EXERCISE:
What is needed is an exact copy of the lines from the line containing "scene.render.fps = FPS" to the line containing "for t, *values", both lines included, and nothing else.

***

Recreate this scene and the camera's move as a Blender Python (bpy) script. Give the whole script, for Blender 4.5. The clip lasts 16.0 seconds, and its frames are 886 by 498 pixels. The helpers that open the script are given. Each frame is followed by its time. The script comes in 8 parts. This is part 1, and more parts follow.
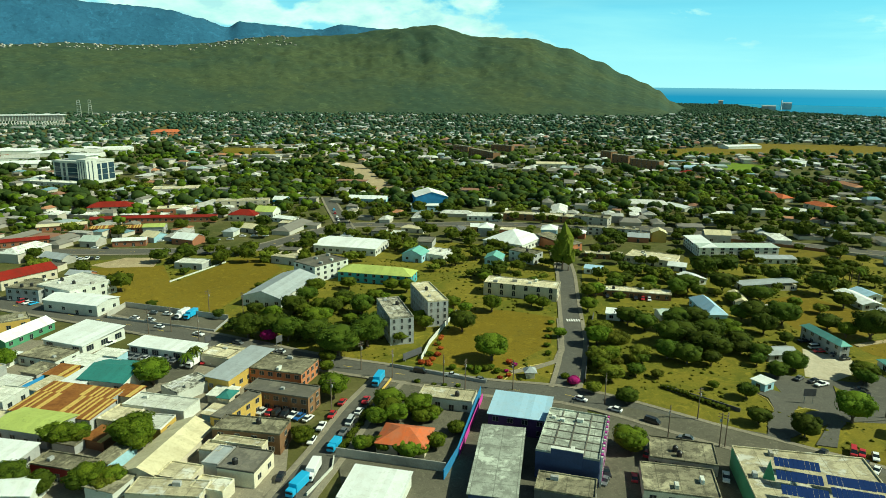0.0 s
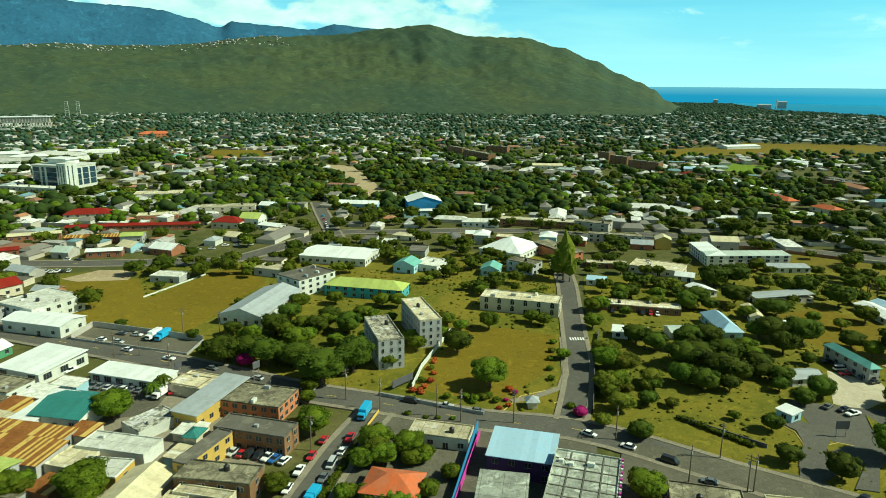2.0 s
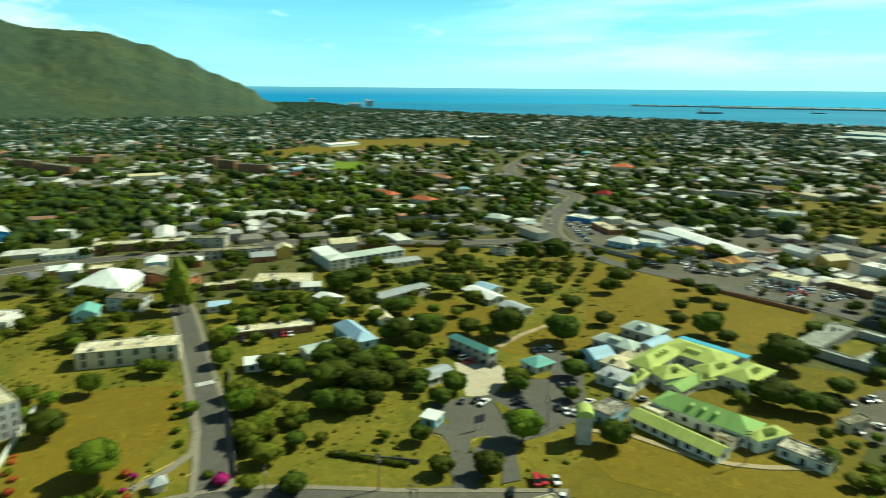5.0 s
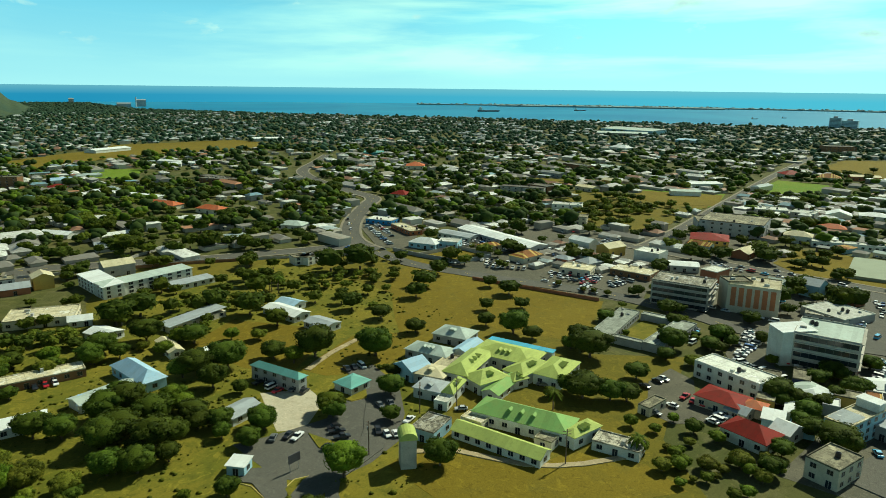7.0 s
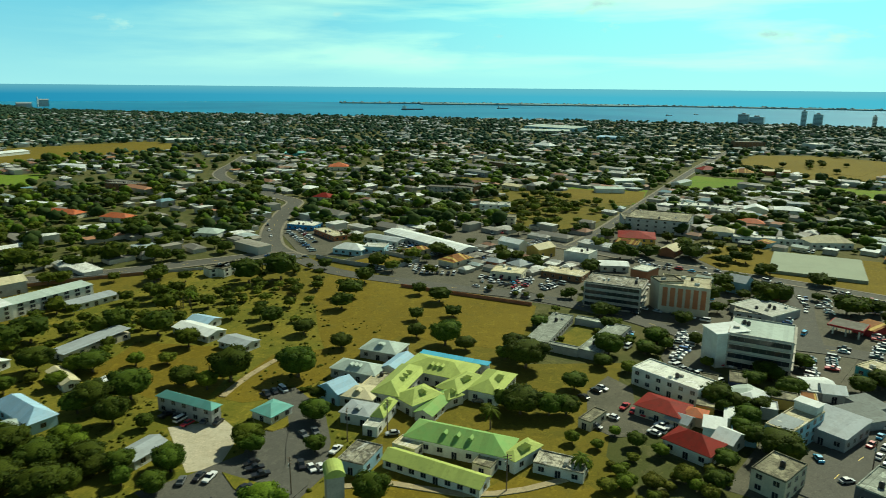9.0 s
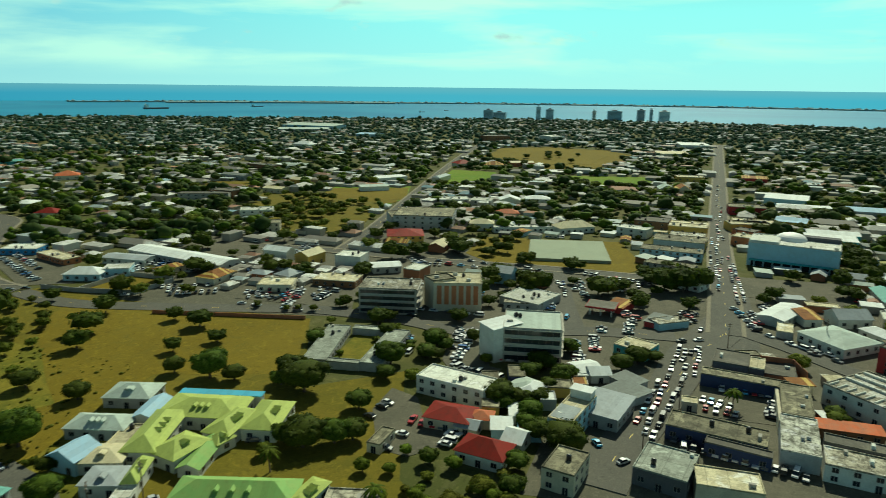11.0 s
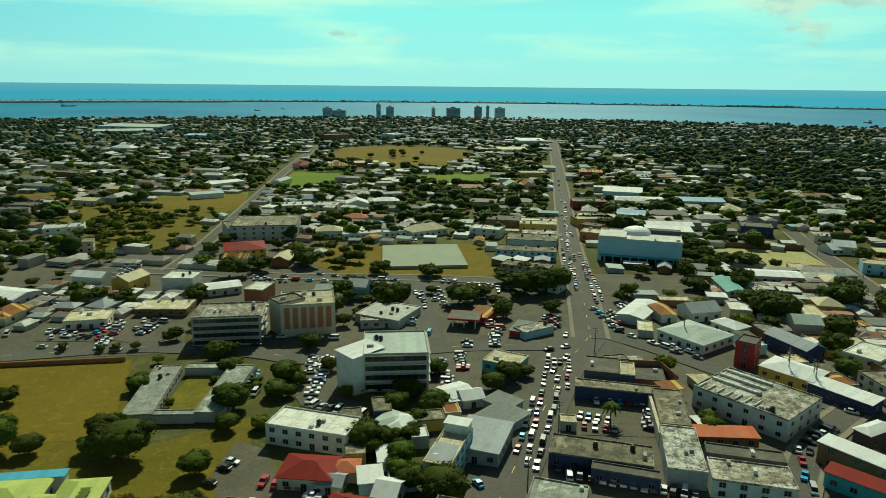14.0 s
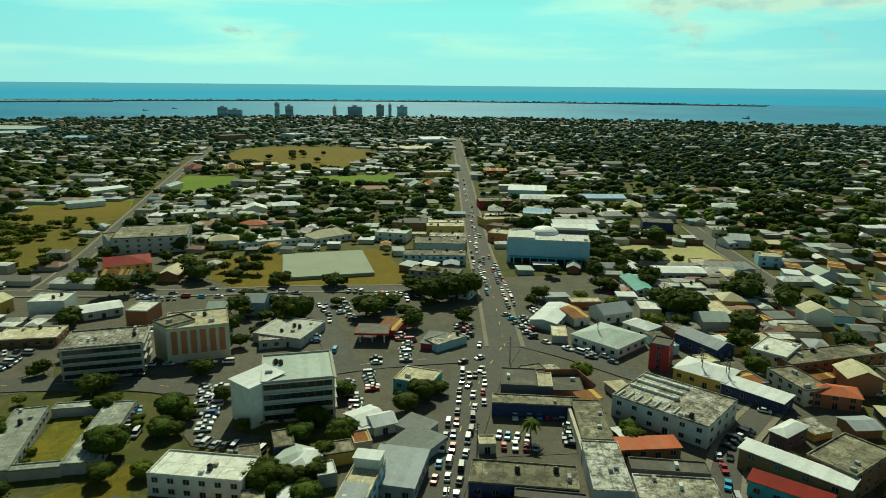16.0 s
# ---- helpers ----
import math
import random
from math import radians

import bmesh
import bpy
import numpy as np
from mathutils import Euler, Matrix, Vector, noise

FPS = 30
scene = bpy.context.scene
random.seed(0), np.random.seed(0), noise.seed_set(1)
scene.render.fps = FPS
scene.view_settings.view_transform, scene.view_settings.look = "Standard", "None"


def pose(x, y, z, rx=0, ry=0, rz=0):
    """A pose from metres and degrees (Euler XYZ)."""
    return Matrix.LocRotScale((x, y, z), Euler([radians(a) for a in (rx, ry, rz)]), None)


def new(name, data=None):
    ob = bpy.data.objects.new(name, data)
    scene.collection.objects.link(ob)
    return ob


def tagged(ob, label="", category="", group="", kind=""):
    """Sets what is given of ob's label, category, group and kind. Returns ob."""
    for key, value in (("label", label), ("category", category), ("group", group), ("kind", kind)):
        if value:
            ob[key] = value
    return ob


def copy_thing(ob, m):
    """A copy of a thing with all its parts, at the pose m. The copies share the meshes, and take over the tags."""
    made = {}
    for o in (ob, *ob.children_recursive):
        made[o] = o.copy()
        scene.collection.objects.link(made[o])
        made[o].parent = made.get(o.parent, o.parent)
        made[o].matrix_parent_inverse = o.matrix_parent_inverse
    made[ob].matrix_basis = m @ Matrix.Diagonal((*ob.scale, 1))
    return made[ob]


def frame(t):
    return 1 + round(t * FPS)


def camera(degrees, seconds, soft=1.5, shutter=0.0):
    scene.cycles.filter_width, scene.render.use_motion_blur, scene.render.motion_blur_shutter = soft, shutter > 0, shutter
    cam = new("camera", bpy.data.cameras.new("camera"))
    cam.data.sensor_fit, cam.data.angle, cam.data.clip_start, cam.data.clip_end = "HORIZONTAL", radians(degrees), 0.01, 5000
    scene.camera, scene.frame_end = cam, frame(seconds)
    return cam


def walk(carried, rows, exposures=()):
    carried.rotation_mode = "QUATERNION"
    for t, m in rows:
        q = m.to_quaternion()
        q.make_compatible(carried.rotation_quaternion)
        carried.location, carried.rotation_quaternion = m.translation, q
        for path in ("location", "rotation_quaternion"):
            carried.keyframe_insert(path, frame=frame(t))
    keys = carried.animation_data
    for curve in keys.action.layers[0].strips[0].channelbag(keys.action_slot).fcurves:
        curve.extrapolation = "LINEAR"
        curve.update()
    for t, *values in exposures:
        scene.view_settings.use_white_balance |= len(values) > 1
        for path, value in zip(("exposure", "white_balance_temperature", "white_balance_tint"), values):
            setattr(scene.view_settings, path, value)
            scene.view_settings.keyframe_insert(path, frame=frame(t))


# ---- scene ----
cam = camera(66.62, 16.0, soft=0.45, shutter=0.55)
PATH = [
    (0, pose(0.00, 0.00, 100.00, 76.31, 0, 0.00) @ pose(0, 0, 0, 0, 0, 0.65)),
    (0.5, pose(0.11, 5.80, 100.01, 76.28, 0, -0.02) @ pose(0, 0, 0, 0, 0, 0.60)),
    (1, pose(0.24, 11.56, 100.02, 76.27, 0, -0.03) @ pose(0, 0, 0, 0, 0, 0.57)),
    (1.5, pose(0.41, 17.24, 100.06, 76.28, 0, -0.05) @ pose(0, 0, 0, 0, 0, 0.51)),
    (2, pose(0.75, 23.01, 100.18, 76.30, 0, -0.44) @ pose(0, 0, 0, 0, 0, 0.47)),
    (2.5, pose(1.24, 28.69, 100.34, 76.29, 0, -2.28) @ pose(0, 0, 0, 0, 0, 0.49)),
    (3, pose(1.70, 34.40, 100.53, 76.30, 0, -4.84) @ pose(0, 0, 0, 0, 0, 0.53)),
    (3.5, pose(2.55, 39.83, 100.77, 76.30, 0, -7.08) @ pose(0, 0, 0, 0, 0, 0.52)),
    (4, pose(4.23, 44.61, 101.12, 76.33, 0, -10.77) @ pose(0, 0, 0, 0, 0, 0.51)),
    (4.5, pose(6.56, 48.11, 101.56, 76.46, 0, -21.63) @ pose(0, 0, 0, 0, 0, 0.52)),
    (5, pose(8.64, 50.91, 102.01, 76.53, 0, -32.79) @ pose(0, 0, 0, 0, 0, 0.49)),
    (5.2, pose(9.42, 52.14, 102.16, 76.54, 0, -36.97) @ pose(0, 0, 0, 0, 0, 0.51)),
    (5.5, pose(10.61, 54.19, 102.36, 76.55, 0, -42.00) @ pose(0, 0, 0, 0, 0, 0.52)),
    (6, pose(12.65, 57.83, 102.66, 76.57, 0, -46.90) @ pose(0, 0, 0, 0, 0, 0.56)),
    (6.5, pose(14.84, 61.51, 102.92, 76.58, 0, -49.10) @ pose(0, 0, 0, 0, 0, 0.60)),
    (7, pose(17.27, 65.06, 103.13, 76.60, 0, -50.35) @ pose(0, 0, 0, 0, 0, 0.63)),
    (7.3, pose(18.92, 67.00, 103.23, 76.61, 0, -51.28) @ pose(0, 0, 0, 0, 0, 0.65)),
    (7.5, pose(20.17, 68.13, 103.27, 76.60, 0, -51.91) @ pose(0, 0, 0, 0, 0, 0.64)),
    (8, pose(23.68, 70.54, 103.33, 76.56, 0, -53.43) @ pose(0, 0, 0, 0, 0, 0.61)),
    (8.5, pose(27.00, 72.84, 103.30, 76.53, 0, -55.05) @ pose(0, 0, 0, 0, 0, 0.56)),
    (9, pose(30.53, 75.06, 103.28, 76.52, 0, -56.67) @ pose(0, 0, 0, 0, 0, 0.54)),
    (9.5, pose(34.16, 77.02, 103.27, 76.51, 0, -60.53) @ pose(0, 0, 0, 0, 0, 0.55)),
    (10, pose(38.15, 78.75, 103.25, 76.50, 0, -65.61) @ pose(0, 0, 0, 0, 0, 0.58)),
    (10.2, pose(39.91, 79.57, 103.24, 76.51, 0, -68.18) @ pose(0, 0, 0, 0, 0, 0.62)),
    (10.5, pose(42.85, 81.01, 103.24, 76.51, 0, -71.90) @ pose(0, 0, 0, 0, 0, 0.62)),
    (11, pose(48.13, 83.61, 103.24, 76.50, 0, -76.70) @ pose(0, 0, 0, 0, 0, 0.62)),
    (11.5, pose(53.55, 86.15, 103.24, 76.49, 0, -80.00) @ pose(0, 0, 0, 0, 0, 0.62)),
    (12, pose(58.89, 88.40, 103.23, 76.48, 0, -82.20) @ pose(0, 0, 0, 0, 0, 0.62)),
    (12.3, pose(61.91, 89.41, 103.22, 76.47, 0, -83.28) @ pose(0, 0, 0, 0, 0, 0.62)),
    (12.5, pose(63.74, 89.81, 103.20, 76.46, 0, -83.99) @ pose(0, 0, 0, 0, 0, 0.65)),
    (13, pose(68.04, 90.16, 103.16, 76.45, 0, -85.93) @ pose(0, 0, 0, 0, 0, 0.66)),
    (13.5, pose(72.22, 90.26, 103.14, 76.44, 0, -87.92) @ pose(0, 0, 0, 0, 0, 0.63)),
    (14, pose(76.41, 90.32, 103.16, 76.42, 0, -90.04) @ pose(0, 0, 0, 0, 0, 0.56)),
    (14.5, pose(80.60, 90.18, 103.19, 76.41, 0, -91.77) @ pose(0, 0, 0, 0, 0, 0.52)),
    (15, pose(84.96, 89.90, 103.23, 76.39, 0, -93.76) @ pose(0, 0, 0, 0, 0, 0.51)),
    (15.5, pose(89.37, 89.54, 103.29, 76.37, 0, -96.03) @ pose(0, 0, 0, 0, 0, 0.53)),
    (16, pose(93.78, 89.18, 103.36, 76.35, 0, -98.17) @ pose(0, 0, 0, 0, 0, 0.54)),
]
walk(cam, PATH, [(0, 0.16, 6540, -18), (2.5, 0.21, 6590, -18), (4, 0.34, 6640, -18), (4.7, 0.32, 6640, -17), (7.3, -0.04, 6560, -12), (8.5, -0.1, 6580, -13), (12.5, -0.31, 6780, -16), (16, -0.36, 6860, -17)])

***

ANSWER TO THE PROBLEM:
scene.render.fps = FPS
scene.view_settings.view_transform, scene.view_settings.look = "Standard", "None"


def pose(x, y, z, rx=0, ry=0, rz=0):
    """A pose from metres and degrees (Euler XYZ)."""
    return Matrix.LocRotScale((x, y, z), Euler([radians(a) for a in (rx, ry, rz)]), None)


def new(name, data=None):
    ob = bpy.data.objects.new(name, data)
    scene.collection.objects.link(ob)
    return ob


def tagged(ob, label="", category="", group="", kind=""):
    """Sets what is given of ob's label, category, group and kind. Returns ob."""
    for key, value in (("label", label), ("category", category), ("group", group), ("kind", kind)):
        if value:
            ob[key] = value
    return ob


def copy_thing(ob, m):
    """A copy of a thing with all its parts, at the pose m. The copies share the meshes, and take over the tags."""
    made = {}
    for o in (ob, *ob.children_recursive):
        made[o] = o.copy()
        scene.collection.objects.link(made[o])
        made[o].parent = made.get(o.parent, o.parent)
        made[o].matrix_parent_inverse = o.matrix_parent_inverse
    made[ob].matrix_basis = m @ Matrix.Diagonal((*ob.scale, 1))
    return made[ob]


def frame(t):
    return 1 + round(t * FPS)


def camera(degrees, seconds, soft=1.5, shutter=0.0):
    scene.cycles.filter_width, scene.render.use_motion_blur, scene.render.motion_blur_shutter = soft, shutter > 0, shutter
    cam = new("camera", bpy.data.cameras.new("camera"))
    cam.data.sensor_fit, cam.data.angle, cam.data.clip_start, cam.data.clip_end = "HORIZONTAL", radians(degrees), 0.01, 5000
    scene.camera, scene.frame_end = cam, frame(seconds)
    return cam


def walk(carried, rows, exposures=()):
    carried.rotation_mode = "QUATERNION"
    for t, m in rows:
        q = m.to_quaternion()
        q.make_compatible(carried.rotation_quaternion)
        carried.location, carried.rotation_quaternion = m.translation, q
        for path in ("location", "rotation_quaternion"):
            carried.keyframe_insert(path, frame=frame(t))
    keys = carried.animation_data
    for curve in keys.action.layers[0].strips[0].channelbag(keys.action_slot).fcurves:
        curve.extrapolation = "LINEAR"
        curve.update()
    for t, *values in exposures:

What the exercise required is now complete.